- Direction: Everything from the first line of the data below through the line that contains "27.0, 2.0, 8))" should be written out exactly, please, and nothing more; the pictures stay out.

### Supplied information

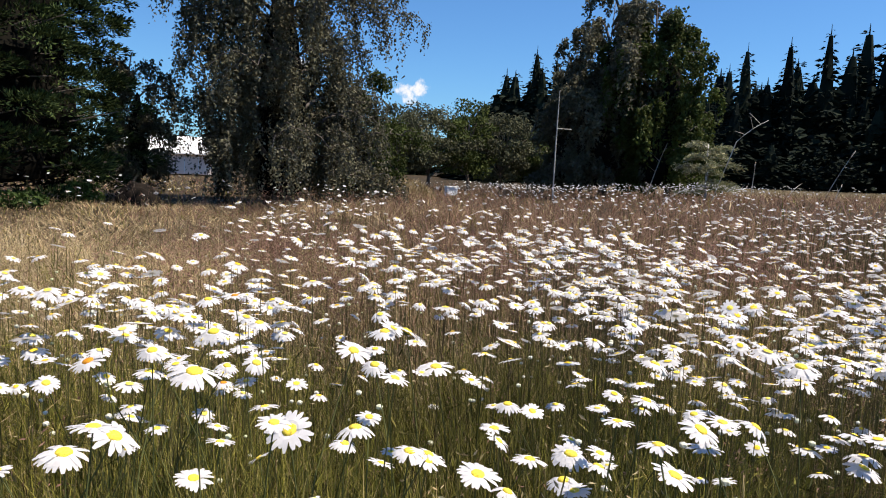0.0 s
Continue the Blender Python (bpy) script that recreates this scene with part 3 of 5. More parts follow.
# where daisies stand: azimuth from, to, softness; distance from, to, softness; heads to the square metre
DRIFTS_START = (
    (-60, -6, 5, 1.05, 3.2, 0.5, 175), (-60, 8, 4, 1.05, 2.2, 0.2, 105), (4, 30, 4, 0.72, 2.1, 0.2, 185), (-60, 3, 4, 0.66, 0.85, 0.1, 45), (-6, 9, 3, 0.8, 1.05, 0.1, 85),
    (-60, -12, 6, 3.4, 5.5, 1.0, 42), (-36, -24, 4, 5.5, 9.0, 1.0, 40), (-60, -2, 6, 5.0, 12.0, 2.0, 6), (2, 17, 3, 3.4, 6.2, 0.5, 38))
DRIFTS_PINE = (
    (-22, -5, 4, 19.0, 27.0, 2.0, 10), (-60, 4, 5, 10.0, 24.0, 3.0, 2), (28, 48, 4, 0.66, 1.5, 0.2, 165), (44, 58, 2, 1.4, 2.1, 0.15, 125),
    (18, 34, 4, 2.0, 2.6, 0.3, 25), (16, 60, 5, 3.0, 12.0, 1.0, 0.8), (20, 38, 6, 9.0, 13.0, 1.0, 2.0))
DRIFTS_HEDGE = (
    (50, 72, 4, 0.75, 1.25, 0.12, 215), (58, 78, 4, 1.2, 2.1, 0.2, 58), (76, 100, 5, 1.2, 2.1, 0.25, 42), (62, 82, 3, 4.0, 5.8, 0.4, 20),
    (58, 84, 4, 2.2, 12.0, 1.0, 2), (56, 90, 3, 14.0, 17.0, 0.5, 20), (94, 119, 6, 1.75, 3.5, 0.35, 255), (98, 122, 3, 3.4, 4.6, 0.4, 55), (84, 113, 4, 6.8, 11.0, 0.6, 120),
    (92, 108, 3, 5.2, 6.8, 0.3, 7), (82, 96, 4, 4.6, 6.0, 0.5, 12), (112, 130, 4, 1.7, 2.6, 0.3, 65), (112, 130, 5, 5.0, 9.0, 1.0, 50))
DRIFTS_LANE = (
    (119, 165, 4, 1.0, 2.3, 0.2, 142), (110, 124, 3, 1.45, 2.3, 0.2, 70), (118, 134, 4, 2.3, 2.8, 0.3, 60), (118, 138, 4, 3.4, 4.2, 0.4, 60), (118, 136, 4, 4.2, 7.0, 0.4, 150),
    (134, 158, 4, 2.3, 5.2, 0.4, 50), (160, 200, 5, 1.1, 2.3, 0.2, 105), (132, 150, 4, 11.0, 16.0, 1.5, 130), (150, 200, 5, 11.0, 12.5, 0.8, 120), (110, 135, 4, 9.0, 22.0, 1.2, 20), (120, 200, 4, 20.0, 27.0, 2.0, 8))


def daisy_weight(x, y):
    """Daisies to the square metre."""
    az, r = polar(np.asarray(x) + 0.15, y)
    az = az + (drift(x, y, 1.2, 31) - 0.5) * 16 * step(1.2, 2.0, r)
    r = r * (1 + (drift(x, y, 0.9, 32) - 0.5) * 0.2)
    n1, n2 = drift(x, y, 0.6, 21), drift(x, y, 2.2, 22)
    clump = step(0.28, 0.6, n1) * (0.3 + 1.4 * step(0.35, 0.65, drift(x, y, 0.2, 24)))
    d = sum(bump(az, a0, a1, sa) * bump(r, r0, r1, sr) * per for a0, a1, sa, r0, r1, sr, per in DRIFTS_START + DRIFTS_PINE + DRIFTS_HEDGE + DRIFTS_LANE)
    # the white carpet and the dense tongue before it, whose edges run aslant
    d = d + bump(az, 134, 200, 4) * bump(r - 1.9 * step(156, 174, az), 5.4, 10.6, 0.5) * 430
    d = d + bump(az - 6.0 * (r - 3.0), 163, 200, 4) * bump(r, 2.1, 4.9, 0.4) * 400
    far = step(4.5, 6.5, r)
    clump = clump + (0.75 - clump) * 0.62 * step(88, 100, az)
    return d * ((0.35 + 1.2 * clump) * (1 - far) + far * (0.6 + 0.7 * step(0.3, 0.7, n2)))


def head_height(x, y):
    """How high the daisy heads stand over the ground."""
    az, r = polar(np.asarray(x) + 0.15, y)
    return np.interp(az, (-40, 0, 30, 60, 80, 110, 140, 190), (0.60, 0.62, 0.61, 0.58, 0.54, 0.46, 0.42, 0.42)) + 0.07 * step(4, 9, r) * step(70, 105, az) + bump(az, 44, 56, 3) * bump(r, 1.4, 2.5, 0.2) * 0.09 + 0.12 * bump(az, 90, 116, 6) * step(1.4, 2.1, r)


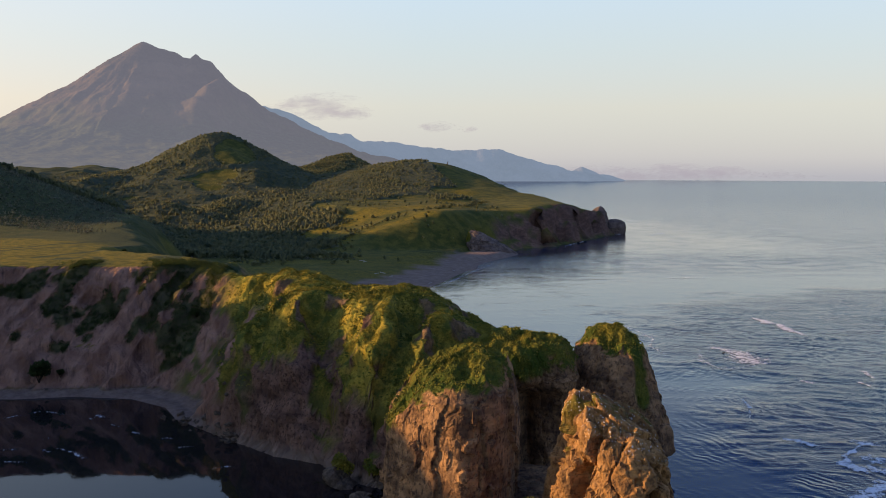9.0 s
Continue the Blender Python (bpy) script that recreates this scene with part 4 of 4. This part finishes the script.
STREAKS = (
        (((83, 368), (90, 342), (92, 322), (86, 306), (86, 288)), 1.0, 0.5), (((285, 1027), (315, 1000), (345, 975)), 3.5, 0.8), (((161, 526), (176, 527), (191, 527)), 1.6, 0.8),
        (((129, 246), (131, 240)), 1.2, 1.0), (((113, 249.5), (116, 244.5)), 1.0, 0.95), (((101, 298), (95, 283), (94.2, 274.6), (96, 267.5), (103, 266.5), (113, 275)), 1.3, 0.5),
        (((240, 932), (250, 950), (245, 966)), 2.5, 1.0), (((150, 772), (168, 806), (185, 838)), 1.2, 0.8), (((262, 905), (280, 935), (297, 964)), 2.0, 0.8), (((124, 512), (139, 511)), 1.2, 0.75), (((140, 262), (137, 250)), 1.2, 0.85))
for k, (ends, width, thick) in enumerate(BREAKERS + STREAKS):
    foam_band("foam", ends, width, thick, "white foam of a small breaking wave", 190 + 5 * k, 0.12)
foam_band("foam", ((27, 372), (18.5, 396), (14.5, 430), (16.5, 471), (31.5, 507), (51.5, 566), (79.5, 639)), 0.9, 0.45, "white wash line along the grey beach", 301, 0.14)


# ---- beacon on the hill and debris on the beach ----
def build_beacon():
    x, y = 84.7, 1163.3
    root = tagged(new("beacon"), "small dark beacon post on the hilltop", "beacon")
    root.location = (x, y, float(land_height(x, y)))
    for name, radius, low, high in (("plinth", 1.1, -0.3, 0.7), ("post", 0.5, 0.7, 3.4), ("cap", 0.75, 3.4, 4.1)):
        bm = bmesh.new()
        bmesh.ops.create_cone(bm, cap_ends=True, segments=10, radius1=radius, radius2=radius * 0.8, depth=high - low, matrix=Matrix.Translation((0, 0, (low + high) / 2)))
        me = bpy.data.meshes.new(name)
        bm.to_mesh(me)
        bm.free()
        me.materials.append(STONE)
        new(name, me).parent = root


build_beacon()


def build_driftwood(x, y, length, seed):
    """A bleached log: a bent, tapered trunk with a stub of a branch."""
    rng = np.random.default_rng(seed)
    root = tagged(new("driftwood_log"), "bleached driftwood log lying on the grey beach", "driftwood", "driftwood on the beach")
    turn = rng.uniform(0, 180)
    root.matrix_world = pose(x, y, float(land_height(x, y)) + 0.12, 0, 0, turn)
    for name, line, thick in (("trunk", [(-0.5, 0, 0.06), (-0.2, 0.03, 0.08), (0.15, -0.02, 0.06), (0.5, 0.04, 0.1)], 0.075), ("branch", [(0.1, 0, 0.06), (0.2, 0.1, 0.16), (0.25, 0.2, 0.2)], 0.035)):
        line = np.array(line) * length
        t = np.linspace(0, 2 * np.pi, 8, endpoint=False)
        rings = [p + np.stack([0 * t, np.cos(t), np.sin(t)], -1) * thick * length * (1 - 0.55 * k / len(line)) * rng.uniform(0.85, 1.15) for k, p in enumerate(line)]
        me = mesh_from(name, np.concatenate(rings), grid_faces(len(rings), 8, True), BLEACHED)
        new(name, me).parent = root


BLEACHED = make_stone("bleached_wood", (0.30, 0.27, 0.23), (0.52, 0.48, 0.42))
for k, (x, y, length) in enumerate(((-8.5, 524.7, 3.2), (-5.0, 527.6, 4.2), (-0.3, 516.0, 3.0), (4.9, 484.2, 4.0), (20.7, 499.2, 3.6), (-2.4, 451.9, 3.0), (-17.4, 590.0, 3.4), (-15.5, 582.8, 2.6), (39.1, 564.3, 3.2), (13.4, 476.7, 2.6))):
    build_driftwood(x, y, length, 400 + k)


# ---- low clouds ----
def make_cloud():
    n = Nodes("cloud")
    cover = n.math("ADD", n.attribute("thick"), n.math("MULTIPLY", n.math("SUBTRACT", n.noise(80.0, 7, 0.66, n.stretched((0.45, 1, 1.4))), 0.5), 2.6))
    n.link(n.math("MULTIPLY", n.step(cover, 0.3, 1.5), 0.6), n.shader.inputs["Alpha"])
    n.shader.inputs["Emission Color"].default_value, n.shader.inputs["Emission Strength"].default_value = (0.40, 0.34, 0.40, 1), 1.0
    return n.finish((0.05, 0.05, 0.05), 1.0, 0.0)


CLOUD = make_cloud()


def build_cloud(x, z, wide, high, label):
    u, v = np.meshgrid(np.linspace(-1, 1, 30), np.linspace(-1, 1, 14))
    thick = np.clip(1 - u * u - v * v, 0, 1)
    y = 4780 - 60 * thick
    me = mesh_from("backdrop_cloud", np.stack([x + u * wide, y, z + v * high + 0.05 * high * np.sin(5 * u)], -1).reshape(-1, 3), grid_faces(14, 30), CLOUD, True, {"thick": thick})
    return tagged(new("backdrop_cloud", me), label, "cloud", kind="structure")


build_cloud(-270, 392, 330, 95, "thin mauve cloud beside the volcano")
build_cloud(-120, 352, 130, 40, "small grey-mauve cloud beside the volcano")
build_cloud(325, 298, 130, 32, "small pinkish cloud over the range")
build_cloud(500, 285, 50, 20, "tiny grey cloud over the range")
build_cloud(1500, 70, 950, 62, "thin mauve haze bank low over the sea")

######

- Task answer:
0.0 s
Continue the Blender Python (bpy) script that recreates this scene with part 3 of 5. More parts follow.
# where daisies stand: azimuth from, to, softness; distance from, to, softness; heads to the square metre
DRIFTS_START = (
    (-60, -6, 5, 1.05, 3.2, 0.5, 175), (-60, 8, 4, 1.05, 2.2, 0.2, 105), (4, 30, 4, 0.72, 2.1, 0.2, 185), (-60, 3, 4, 0.66, 0.85, 0.1, 45), (-6, 9, 3, 0.8, 1.05, 0.1, 85),
    (-60, -12, 6, 3.4, 5.5, 1.0, 42), (-36, -24, 4, 5.5, 9.0, 1.0, 40), (-60, -2, 6, 5.0, 12.0, 2.0, 6), (2, 17, 3, 3.4, 6.2, 0.5, 38))
DRIFTS_PINE = (
    (-22, -5, 4, 19.0, 27.0, 2.0, 10), (-60, 4, 5, 10.0, 24.0, 3.0, 2), (28, 48, 4, 0.66, 1.5, 0.2, 165), (44, 58, 2, 1.4, 2.1, 0.15, 125),
    (18, 34, 4, 2.0, 2.6, 0.3, 25), (16, 60, 5, 3.0, 12.0, 1.0, 0.8), (20, 38, 6, 9.0, 13.0, 1.0, 2.0))
DRIFTS_HEDGE = (
    (50, 72, 4, 0.75, 1.25, 0.12, 215), (58, 78, 4, 1.2, 2.1, 0.2, 58), (76, 100, 5, 1.2, 2.1, 0.25, 42), (62, 82, 3, 4.0, 5.8, 0.4, 20),
    (58, 84, 4, 2.2, 12.0, 1.0, 2), (56, 90, 3, 14.0, 17.0, 0.5, 20), (94, 119, 6, 1.75, 3.5, 0.35, 255), (98, 122, 3, 3.4, 4.6, 0.4, 55), (84, 113, 4, 6.8, 11.0, 0.6, 120),
    (92, 108, 3, 5.2, 6.8, 0.3, 7), (82, 96, 4, 4.6, 6.0, 0.5, 12), (112, 130, 4, 1.7, 2.6, 0.3, 65), (112, 130, 5, 5.0, 9.0, 1.0, 50))
DRIFTS_LANE = (
    (119, 165, 4, 1.0, 2.3, 0.2, 142), (110, 124, 3, 1.45, 2.3, 0.2, 70), (118, 134, 4, 2.3, 2.8, 0.3, 60), (118, 138, 4, 3.4, 4.2, 0.4, 60), (118, 136, 4, 4.2, 7.0, 0.4, 150),
    (134, 158, 4, 2.3, 5.2, 0.4, 50), (160, 200, 5, 1.1, 2.3, 0.2, 105), (132, 150, 4, 11.0, 16.0, 1.5, 130), (150, 200, 5, 11.0, 12.5, 0.8, 120), (110, 135, 4, 9.0, 22.0, 1.2, 20), (120, 200, 4, 20.0, 27.0, 2.0, 8))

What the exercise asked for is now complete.